Recently Owatonna has seen a large amount of commercial growth, with the arrival of well-known retail and restaurant chains. Some of these are Lowe's, Fleet Farm, Kohl’s, OfficeMax, MGM Liquors, Slumber Land Furniture Outlet, Starbucks Coffee, Caribou Coffee, Dunn Bros. Coffee, Papa Murphy's, Wendy's, Famous Dave’s, Timber Lodge Steak House, McDonalds, Subway, and Burger King.
The city is located in Minnesota’s 26th District, represented by Senator Dick Day, a Republican, who was first elected to the state senate in 1990 and has been reelected five times. In 1998, Senator Day was elected leader of his caucus. He currently sits on the Business, Industry and Jobs Finance; Transportation Budget and Policy Division; State and Local Government Operations and Oversight; and Transportation Committees.
Owatonna also lies in House District 26A, represented by State Representative Connie Ruth, a Republican. She was first elected to that office in 2000, and is currently in her fourth term. Representative Ruth sits on the following committees: Biosciences and Emerging Technology; Education Finance and Economic Competitiveness Finance Division; Higher Education and Work Force Development Policy and Finance Division; Transportation and Transit Policy Subcommittee; and Transportation Finance Division.
In the middle of Owatonna's downtown is the National Farmer's Bank, widely recognized as one of the premier pieces of the "Prairie School of Architecture" in America. Designed by Louis Sullivan, the building was finished in 1908 and features gold leaf arches, stained glass windows, and nouveau baroque art designs. It is on the National Register of Historic Places and is now occupied by a branch of Wells Fargo Bank.
As of the census of 2000, there were 22,434 people, 8,704 households, and 5,936 families residing in the city. The population density was 1,779.9 people per square mile (687.4/km²). There were 8,940 housing units at an average density of 709.3/sq mi (273.9/km²). The racial makeup of the city was 94.09% White, 1.56% African American, 0.13% Native American, 0.99% Asian, 0.03% Pacific Islander, 1.92% from other races, and 1.27% from two or more races. Hispanic or Latino of any race were 4.31% of the population.
There were 8,704 households out of which 35.4% had children under the age of 18 living with them, 56.5% were married couples living together, 8.4% had a female householder with no husband present, and 31.8% were non-families. 26.6% of all households were made up of individuals and 10.5% had someone living alone who was 65 years of age or older. The average household size was 2.52 and the average family size was 3.08.
In the city the population was spread out with 28.1% under the age of 18, 8.4% from 18 to 24, 29.8% from 25 to 44, 20.8% from 45 to 64, and 12.9% who were 65 years of age or older. The median age was 35 years. For every 100 females there were 95.0 males. For every 100 females age 18 and over, there were 90.5 males.

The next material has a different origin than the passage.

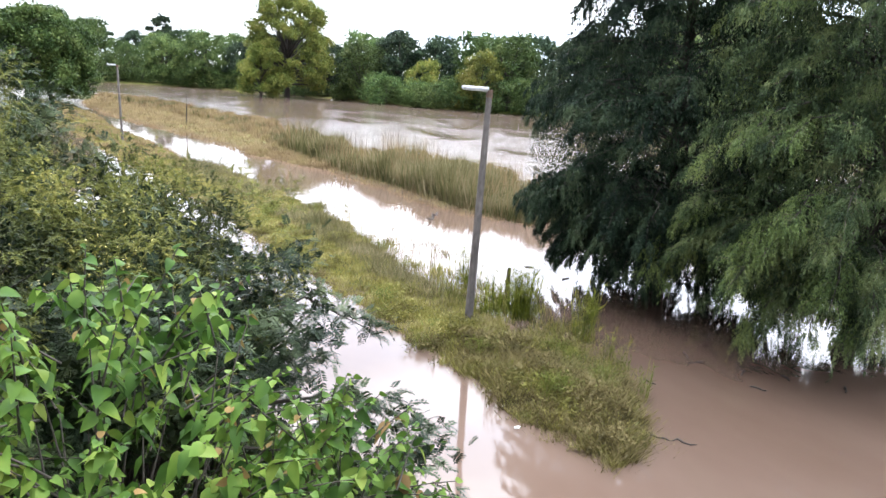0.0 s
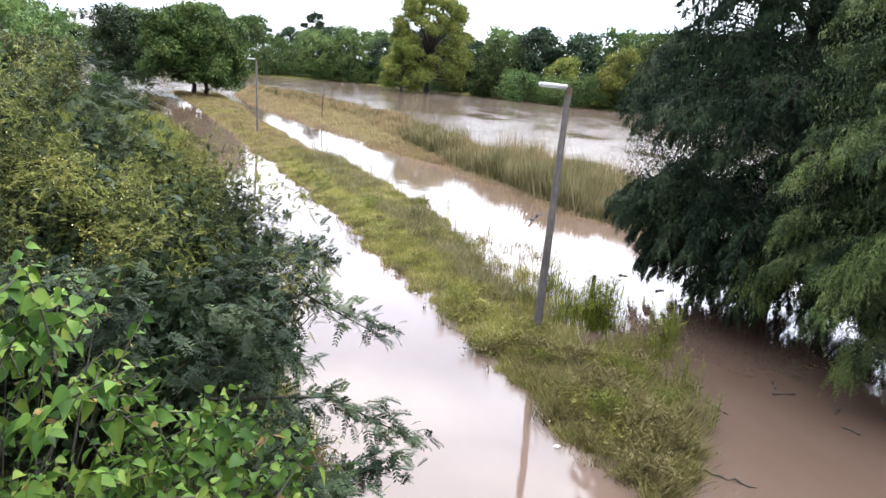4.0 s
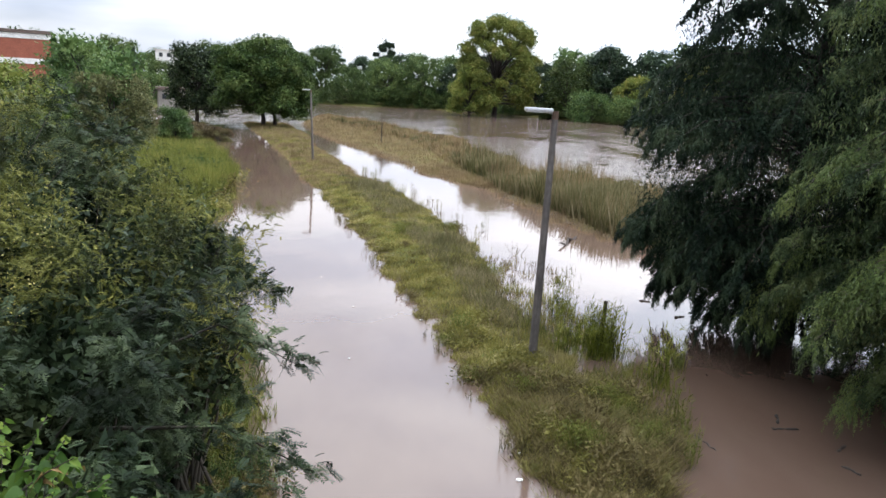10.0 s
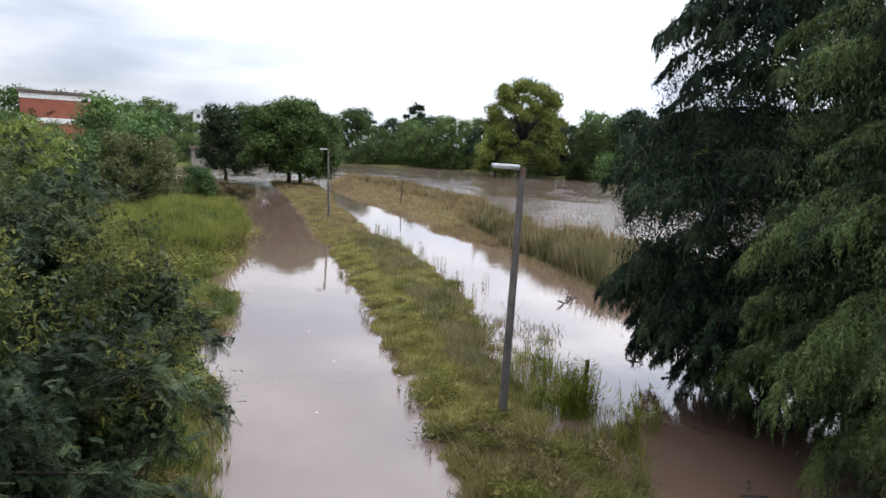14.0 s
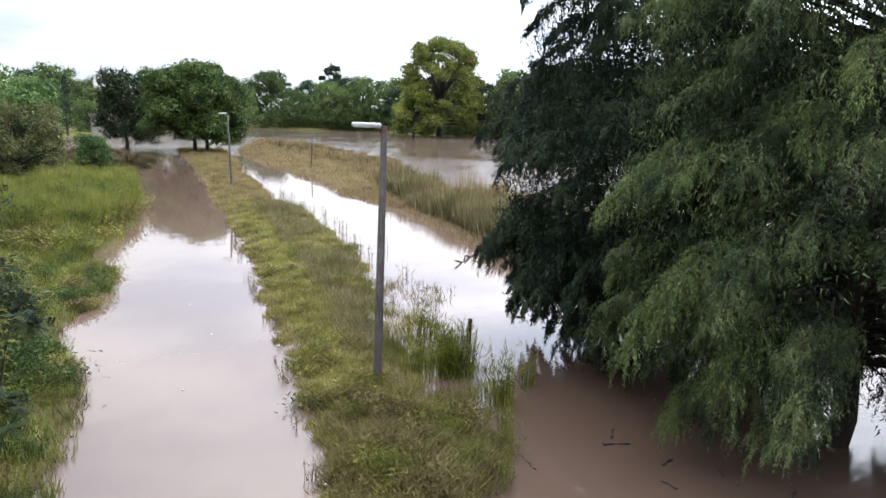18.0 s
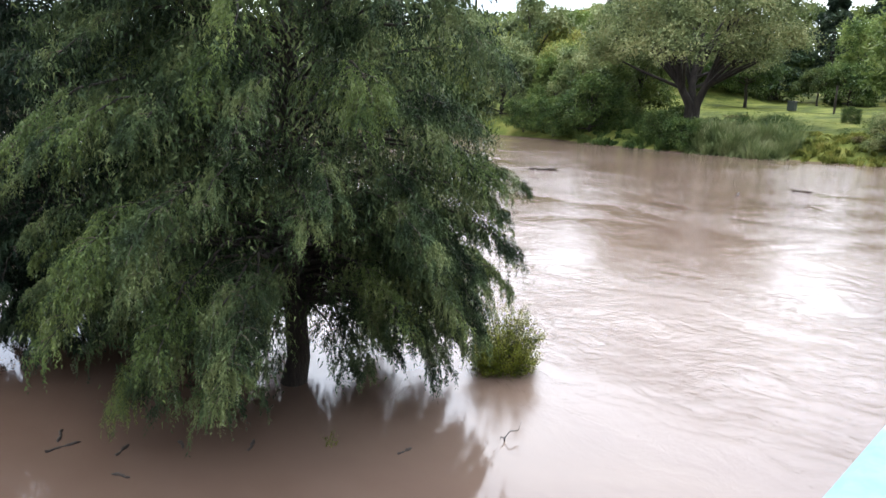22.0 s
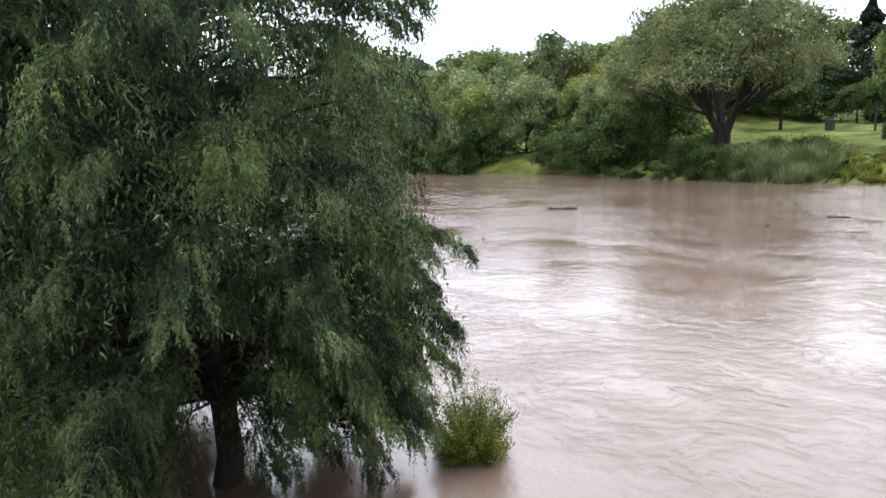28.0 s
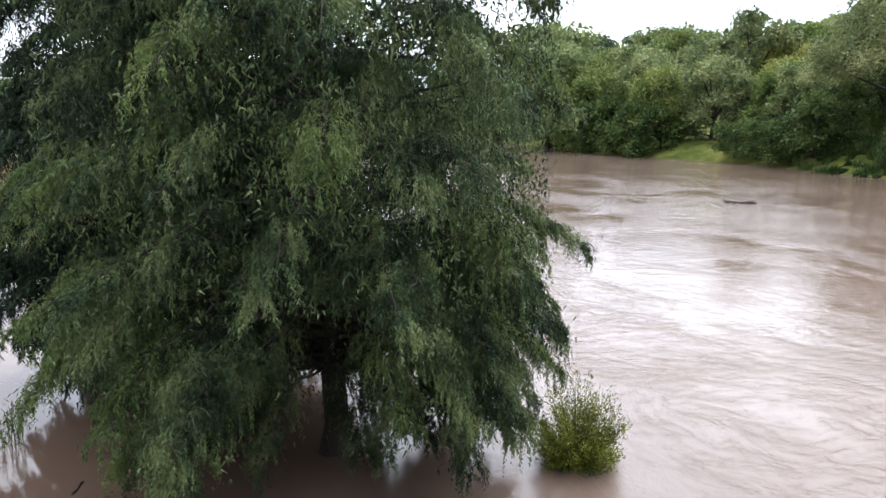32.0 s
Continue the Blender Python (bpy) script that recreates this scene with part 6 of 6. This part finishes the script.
for k in range(60):
    y = WP.uniform(6.5, 20)
    edge = np.interp(y, [3, 8.5, 11.7, 14.4, 17.4, 21.8], [2.7, 2.2, 1.8, 0.9, -0.7, -0.7])
    x = edge - 0.5 - 3.2 * WP.random()
    copy_thing(kinds[(1, 0, 1)[k % 3]], pose(x, y, h_at(x, y), 0, 0, WP.uniform(0, 360)) @ Matrix.Scale(WP.uniform(1.0, 2.1), 4))
for k in range(46):
    y = WP.uniform(27, 47)
    x = np.interp(y, [27, 31, 35.5, 42, 47], [-3.8, -3.6, -4.4, -5.8, -7.4]) - 4.5 * WP.random() ** 1.3
    copy_thing(kinds[(0, 3, 1, 0, 2)[k % 5]], pose(x, y, h_at(x, y), 0, 0, WP.uniform(0, 360)) @ Matrix.Scale(WP.uniform(1.6, 3.0), 4))
for k in range(26):
    y = WP.uniform(6, 46)
    x = np.interp(y, [6, 25, 36, 50], [78, 78, 77.6, 76]) + abs(WP.normal(scale=3.5))
    copy_thing(kinds[(1, 0, 1, 2)[k % 4]], pose(x, y, h_at(x, y) - 0.1, 0, 0, WP.uniform(0, 360)) @ Matrix.Scale(WP.uniform(1.4, 3.4), 4))
for ob, (x, y) in zip(kinds, ((1.2, 9.5), (0.3, 14.0), (7.2, 9.3), (5.6, 14.5))):
    ob.location = (x, y, h_at(x, y))

# ---- small things ----
def stake(name, x, y, z0, z1, r0, lean, mat, label, category="post"):
    P = np.array([[0, 0, z0], [lean[0] * 0.5, lean[1] * 0.5, (z0 + z1) / 2], [lean[0], lean[1], z1]])
    v, f = tubes([(P, np.array([r0, r0 * 0.9, r0 * 0.75]))], 8)
    ob = new(name, mesh_from(name, v, f, mat, smooth=True))
    ob.location = (x, y, 0)
    return tagged(ob, label, category)


stake("stump", 9.25, 16.5, -0.4, 0.62, 0.07, (0.06, 0.05), M_WOOD, "dark broken stump sticking out of the flood")
stake("marker_post", 2.9, 74.4, -0.4, 3.0, 0.06, (0.1, 0), M_WOOD, "dark thin post among the reeds")
stake("marker_post", 113.8, 31.0, 2.5, 7.0, 0.16, (0.05, 0), M_WOOD, "dark wooden post on the park lawn")


def log(x, y, turn, length, r0, label, seed):
    r = np.random.default_rng(seed)
    s = np.linspace(-0.5, 0.5, 9)
    P = np.stack([s * length, 0.05 * length * r.normal(size=9).cumsum() * 0.6, (0.06 + 0.06 * r.normal(size=9)) * min(1.0, length / 2.4)], -1)
    paths = [(P, r0 * np.array([0.35, 0.8, 0.55, 0.9, 0.45, 1.0, 1.1, 0.8, 0.25]))]
    b = P[1]
    q = min(1.0, length / 2.4)
    paths.append((np.array([b, b + np.array([-0.15, 0.05, 0.10]) * q, b + np.array([-0.32, 0.03, 0.13]) * q]), r0 * np.array([0.4, 0.3, 0.1])))
    v, f = tubes(paths, 7)
    ob = new("driftwood", mesh_from("driftwood", v, f, M_WOOD, smooth=True))
    ob.matrix_basis = pose(x, y, 0, 0, 0, turn)
    return tagged(ob, label, "driftwood", "driftwood on the flood")


log(48.6, 30.2, -57, 2.0, 0.10, "dark snag drifting in the river", 1)
log(52.0, 14.0, -60, 1.1, 0.08, "dark branch drifting in the river", 3)
log(47.4, 15.8, 20, 1.0, 0.07, "dark branch drifting in the river", 4)
log(10.9, 27.0, 60, 2.4, 0.05, "driftwood stranded below the reeds", 5)
for k, (x, y, ln) in enumerate(((10.9, 10.8, 0.5), (11.5, 10.1, 0.35), (12.2, 9.7, 0.3), (11.2, 9.4, 0.32), (11.15, 18.75, 0.3), (11.6, 17.3, 0.35), (11.0, 11.2, 0.4), (9.15, 10.3, 0.6), (8.07, 8.1, 0.8), (14.6, 7.2, 0.3), (13.0, 8.9, 0.35))):
    log(x, y, 40 * k, ln, 0.018 if ln > 0.55 else 0.028, "small dark stick of driftwood floating on the flood", 20 + k)
tuft("waterside_weed", 13.85, 8.1, 10, 0.28, 0.014, 0.06, M_GRASS_G, "small green weed floating under the cypress", 330, 0.6)
tuft("waterside_weed", 8.4, 24.3, 9, 0.55, 0.014, 0.12, M_STRAW, "dark dry weed standing in the shallows", 331, 0.7)
tuft("waterside_weed", 9.65, 21.7, 6, 0.3, 0.014, 0.06, M_STRAW, "dark dry weed standing in the shallows", 332, 0.7)
v, f = tubes([(np.array([[0, 0, -0.25], [0.02, 0.01, 0.05], [0.10, -0.03, 0.16], [0.24, -0.08, 0.14], [0.30, -0.10, 0.30]]), np.array([0.014, 0.013, 0.010, 0.007, 0.003])),
              (np.array([[0.02, 0.01, 0.05], [-0.06, 0.02, 0.10], [-0.09, 0.0, 0.07]]), np.array([0.010, 0.007, 0.003]))], 6)
tw_ = new("twig", mesh_from("twig", v, f, M_WOOD, smooth=True))
tw_.location = (15.95, 6.35, 0)
tagged(tw_, "thin crooked dark twig sticking out of the flood", "driftwood")
bin_ = thing("litter_bin", (120.0, 38.6, h_at(120, 38.6)), "dark green metal litter bin on the park lawn", "bin")
part("body", box(bmesh.new(), (0, 0, 0.75), (1.25, 1.0, 1.3), 0.06), M_BIN, bin_)
part("lid", box(bmesh.new(), (0, 0, 1.46), (1.35, 1.1, 0.14), 0.05), M_BIN, bin_)
for k, (x, y, s) in enumerate(((4.63, 16.6, 0.035), (5.80, 9.1, 0.045), (2.9, 17.6, 0.022), (3.0, 13.9, 0.02), (5.95, 9.9, 0.035), (1.8, 20.5, 0.02), (10.3, 29.5, 0.05))):
    bm = bmesh.new()
    bmesh.ops.create_icosphere(bm, subdivisions=2, radius=s)
    for vt in bm.verts:
        vt.co = Vector((vt.co.x * 1.3, vt.co.y * 0.8, vt.co.z * 0.45)) * (1 + 0.25 * noise.noise(vt.co * 14 + Vector((k, 0, 0))))
    me = bpy.data.meshes.new("litter")
    bm.to_mesh(me), bm.free()
    me.materials.append(M_LITTER)
    ob = new("litter", me)
    ob.location = (x, y, max(h_at(x, y), 0) + 0.01)
    tagged(ob, "pale scrap of litter floating on the flood", "litter", "litter on the flood")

The median income for a household in the city was $45,660, and the median income for a family was $54,883. Males had a median income of $37,691 versus $25,511 for females. The per capita income for the city was $20,513. About 4.3% of families and 6.6% of the population were below the poverty line, including 7.9% of those under age 18 and 6.9% of those age 65 or over.
Parts of the 1995 movie Angus were filmed in and around Owatonna, including Owatonna High School and its football team.
In 1974, the City of Owatonna purchased the campus of the former Minnesota State Public School for Dependent and Neglected Children, which had been in operation from 1886 until 1945. The site was renamed West Hills, and now serves as an administrative center for the City of Owatonna, as well as housing several non-profit organizations in the various historic buildings, including the Owatonna Arts Center.